I had a great time up at GDC (the annual Game Developers Conference) in San Francisco yesterday. Two things are clear: virtual reality is finally arriving, and it’s future’s so bright, we’ll soon all be wearing shades:
A few takeaways from my visit to a very VR-centric GDC:
I and many others stood in line for hours for the hottest VR demos, like the Oculus “Crescent Bay” experiences at the Nvidia booth. The highlight was “Thief in the Shadows,” a collaboration between Weta Digital, Epic Games, and Oculus, which brought to life CG assets from “The Hobbit: The Desolation of Smaug”.
As amazing as it was, it and the other high-end demos, such as the one in support of the just-announced Vive VR headset from HTC and Valve (which I heard was truly awesome), showcase a major schism in the brewing VR platform wars. The most impressive demos require high-end (and often complex) hardware that will not be within the reach of mainstream consumers any time soon. For example, “Thief in the Shadows” showcased the power of Nvidia’s just announced Titan X graphics card, the “world’s most advanced GPU,” with 12 GB of RAM and no pricing yet announced. (Assume thousands of dollars.) These high-end demos also require placement of sensors around the room, which enables position tracking, but ups the complexity greatly.
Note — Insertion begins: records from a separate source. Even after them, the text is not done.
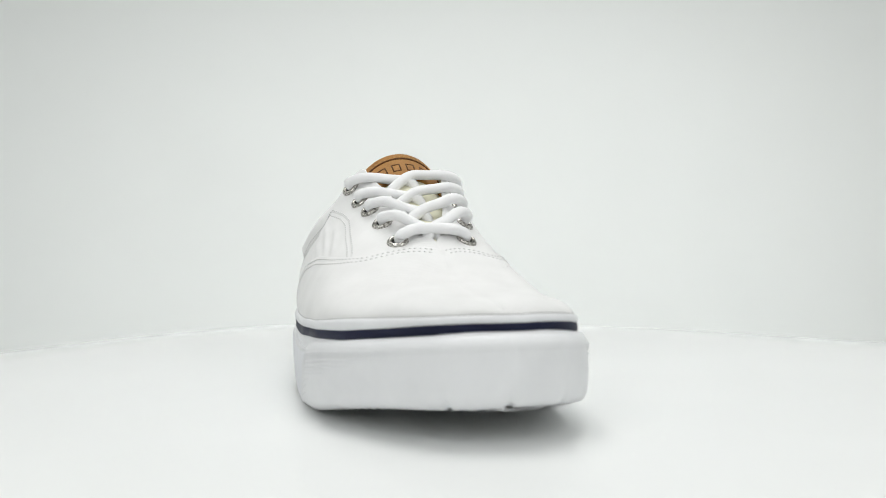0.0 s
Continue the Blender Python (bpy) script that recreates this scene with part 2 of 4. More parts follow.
toe_share = np.clip((RIM[:, 0] - 185) / 25, 0, 1)[:, None]
RIM = RIM * (1 - toe_share) + even * toe_share
TAN = unit(np.roll(RIM, -1, 0) - np.roll(RIM, 1, 0))
NOR = np.stack([TAN[:, 1], -TAN[:, 0]], 1)
if np.sum((RIM - RIM.mean(0)) * NOR) < 0:
    NOR = -NOR
RIM = RIM + NOR * toe_share * 0.4
AXIS_Y = np.interp(RIM[:, 0], [-102, -30, 60, 240], [-27, -24, -20, -16])
INNER = RIM[:, 1] > AXIS_Y


def level(inner, outer):
    """A height along the rim, from (x, z) keys on the inner and the outer side."""
    zi = np.interp(RIM[:, 0], *zip(*inner))
    zo = np.interp(RIM[:, 0], *zip(*outer))
    z = np.where(INNER, zi, zo)
    k = np.ones(5) / 5
    return np.convolve(np.concatenate([z[-2:], z, z[:2]]), k, "valid")


BOTTOM = level([(-102, 1.1), (-90, 0.35), (-57, 0.4), (-21, 0.6), (0, 0.7), (10, 1.2), (20, 1.8), (30, 2.6), (42, 3.1), (60, 2.8), (75, 2.1), (110, 0.7), (130, 1.2), (152, 3.0), (186, 7.6), (200, 9.6), (226, 13.1), (240, 14.7)],
               [(-102, 1.1), (-88, 0.35), (-52, 0.4), (-21, 1.6), (8, 4.0), (23, 4.6), (39, 3.8), (70, 1.5), (102, 0.6), (128, 1.5), (153, 4.3), (173, 7.6), (195, 10.6), (212, 12.2), (224, 13.2), (240, 14.7)])
RIDGE = level([(-102, 28.6), (-91, 28.4), (-57, 25.2), (-24, 24.6), (8, 24.6), (41, 24.4), (75, 23.6), (116, 21.6), (150, 24), (240, 34)],
              [(-102, 28.4), (-94, 28.2), (-36, 27.8), (39, 28.0), (70, 26.2), (123, 26.0), (160, 28), (240, 34)])
STRIPE_LOW = level([(-102, 32.6), (-97, 32.3), (-57, 29.7), (-34, 27.9), (-29, 29.1), (9, 30.0), (19, 29.0), (25, 29.9), (42, 30), (76, 29), (110, 28.5), (128, 29.4), (145, 32.4), (184, 36.3), (219, 41.4), (236, 44.0)],
                   [(-102, 32.8), (-67, 34.4), (-36, 34), (3, 33.5), (17, 32.6), (40, 32.4), (87, 32.6), (120, 34.3), (137, 34.9), (174, 36.8), (221, 41.8), (236, 44.0)])
STRIPE_TOP = level([(-102, 37.0), (-97, 37), (-77, 36), (-51, 33.5), (-34, 31.6), (-29, 33.0), (-17, 33.2), (9, 33.5), (19, 32.3), (25, 33.0), (42, 33), (76, 32.8), (110, 32.7), (145, 36.1), (184, 40.1), (219, 45.4), (236, 47.3)],
                   [(-102, 37.3), (-66, 38.9), (-36, 38.2), (3, 37.6), (17, 36.5), (40, 36.4), (71, 36.7), (103, 37.8), (137, 39), (174, 41), (203, 43.8), (221, 46.0), (236, 47.3)])
FOX_TOP = level([(-102, 41.2), (-94, 41.4), (-57, 38.8), (-24, 37.6), (9, 38), (42, 37.9), (76, 38), (110, 37.8), (145, 40.7), (180, 44.6), (211, 47.8), (236, 50.4)],
                [(-102, 41.3), (-66, 43.1), (-36, 41.7), (9, 41.2), (40, 41), (71, 40.8), (103, 41.7), (137, 43), (175, 46.2), (215, 48.8), (236, 50.4)])


ALONG = np.concatenate([[0], np.cumsum(np.linalg.norm(np.diff(RIM, axis=0), axis=1))])


def rim_uv(pts, keep=None):
    """Cloth coordinates round the rim: length along it and height."""
    u = ALONG if keep is None else ALONG[keep]
    return np.stack([np.broadcast_to(u[:, None], pts.shape[:2]), pts[..., 2]], -1)


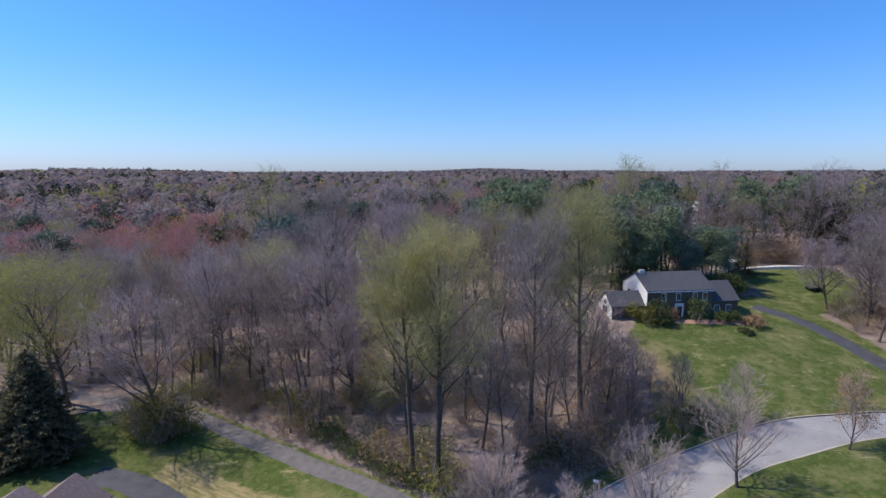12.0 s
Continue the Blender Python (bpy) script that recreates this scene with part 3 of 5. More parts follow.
def bare_tree(seed, height_, kind, twig=None, bud=None, bud_count=0, bud_size=0.12, bark=None, rich=1.0, near=True, wide=1.0):
    """The trunk mesh and the crown mesh of a leafless or budding tree."""
    H = height_
    far_twigs = (0, 0.05, 0.03, 0.02, 0.016)
    if kind == "street":
        g = Growth(seed, [21, int(11 * rich), 7, 5], [H * 0.55, H * 0.2, H * 0.09, H * 0.045], [40, 28, 32, 36], [0.01, 0.08, 0.08, 0.05, 0.03], [9, 6, 3, 1, 1], [0.025, 0.045, 0.07, 0.09, 0.1], [0.21, 0.2, 0.15, 0.2], 0.42, 0.2, (0, 0.03, 0.017, 0.011, 0.008), 1.5, 0.68)
        g.grow((0, 0, -0.25), (0.02, 0.01, 1), H * 0.72, H * 0.017, 0)
    elif kind == "round":
        g = Growth(seed, [16, 8, 6, 6], [H * 0.46, H * 0.2, H * 0.11, H * 0.06], [48, 36, 36, 38], [0.02, 0.14, 0.1, 0.06, 0.03], [8, 6, 3, 1, 1], [0.06, 0.12, 0.14, 0.15, 0.1], [0.25, 0.22, 0.18, 0.2], 0.55, 0.2, far_twigs, 1.2)
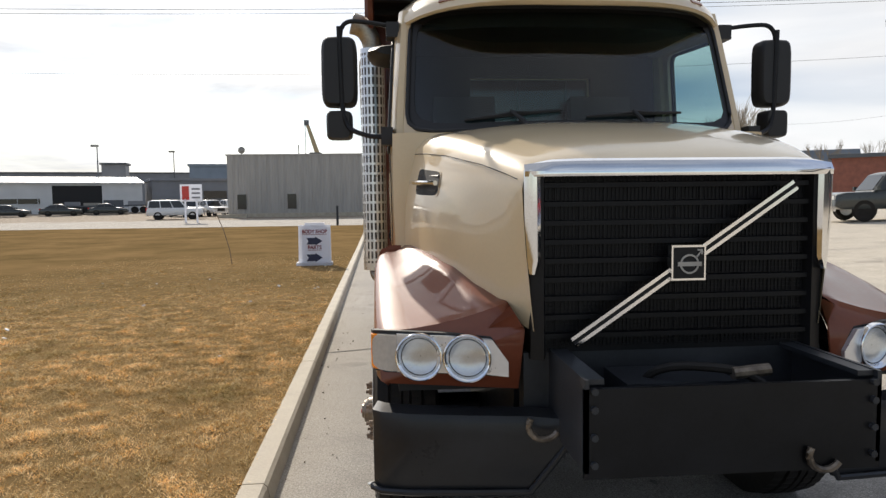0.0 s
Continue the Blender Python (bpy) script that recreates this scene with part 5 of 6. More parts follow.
def office():
    of = thing("office_building", "two-storey office with grey ribbed fascias and cream upper wall", "building", (25, 0, 1.0))
    of.matrix_world = pose(25, 0, 1.0, 1.2, 0, 0)
    def sub(name, bm, material, label="", **k):
        o = part(name, bm, material, of, label, **k)
        return o
    L, R = 4.4, -26.0
    sub("wall", box_bm(0.0, 0.25, R, L, -0.6, 3.0), BLOCK, "grey lap-sided ground floor wall")
    for k in range(20):
        z = 0.02 + k * 0.14
        sub("siding_board", prism_bm([(-0.012, z), (-0.030, z + 0.01), (-0.006, z + 0.138), (0.0, z + 0.138)], "y", R, L), BLOCK)
    sub("upper_wall", corrugated(0.0, L, 0.0, R, 3.0, 6.6, 0.30, 0.019, 1), CORR_CREAM, "cream ribbed upper wall", smooth=0)
    sub("side_wall", box_bm(0.0, 14.0, L - 0.2, L, -0.6, 6.6), CORR_CREAM)
    sub("lower_fascia", corrugated(-2.0, 6.35, -2.0, R, 2.62, 3.98, 0.355, 0.05, 1), CORR_GREY, "grey-brown ribbed canopy fascia", smooth=0)
    sub("lower_fascia", corrugated(-2.0, 6.35, 0.0, 6.35, 2.62, 3.98, 0.40, 0.07, -1), CORR_GREY, smooth=0)
    sub("canopy_soffit", box_bm(-1.98, 0.0, R, 6.33, 2.66, 2.74), BLOCK)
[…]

On the other side of the schism is the “Mobile VR” camp, which embraces the smartphone as the core of the experience, severing the dependence on cables, high-end PCs or consoles, and external tracking sensor arrays. Leaders in this camp include Samsung, with Gear VR (developed in partnership with Oculus), and Google, with “Cardboard” (an open-source hardware approach to creating a display that ranges in price from cheap to free). Both are very exciting, and seem certain to bring VR to millions of consumers well in advance of the high-end folks. There’s a great article today in Wired by David Pierce, entitled The Future of Virtual Reality is Inside Your Smartphone. It suggests not only that Mobile VR will go mainstream first, but that it will also drive the future, thanks to ever more powerful smartphones:
More importantly, your next smartphone is going to be really, really powerful, and it’ll probably have a 4K or better screen. The one after that? Forget about it. Mobile computing is on such an insane trajectory, says [Samsung’s Nick] DiCarlo, that you’d be crazy not to just jump on the rocketship. “It’s pretty easy to draw these curves where [a smartphone] starts being better than Xbox 360,” he says, “better than all these things we’re accustomed to, really really quickly. Stuff that is relatively new, and the phone is going to be more powerful than that in one, two, three, five, ten years.” If that’s true, he says, and all evidence supports that it is, “what else would you do?”
We are witnessing the birth of a new platform, a new mass medium. As with the web in 1994/95 and mobile and social in 2007/08, there’s a Wild West, Gold Rush excitement and energy. It’s a great time to be in Silicon Valley, and with the intensity of the competition already underway, it will be an amazing time to be a consumer of virtual reality.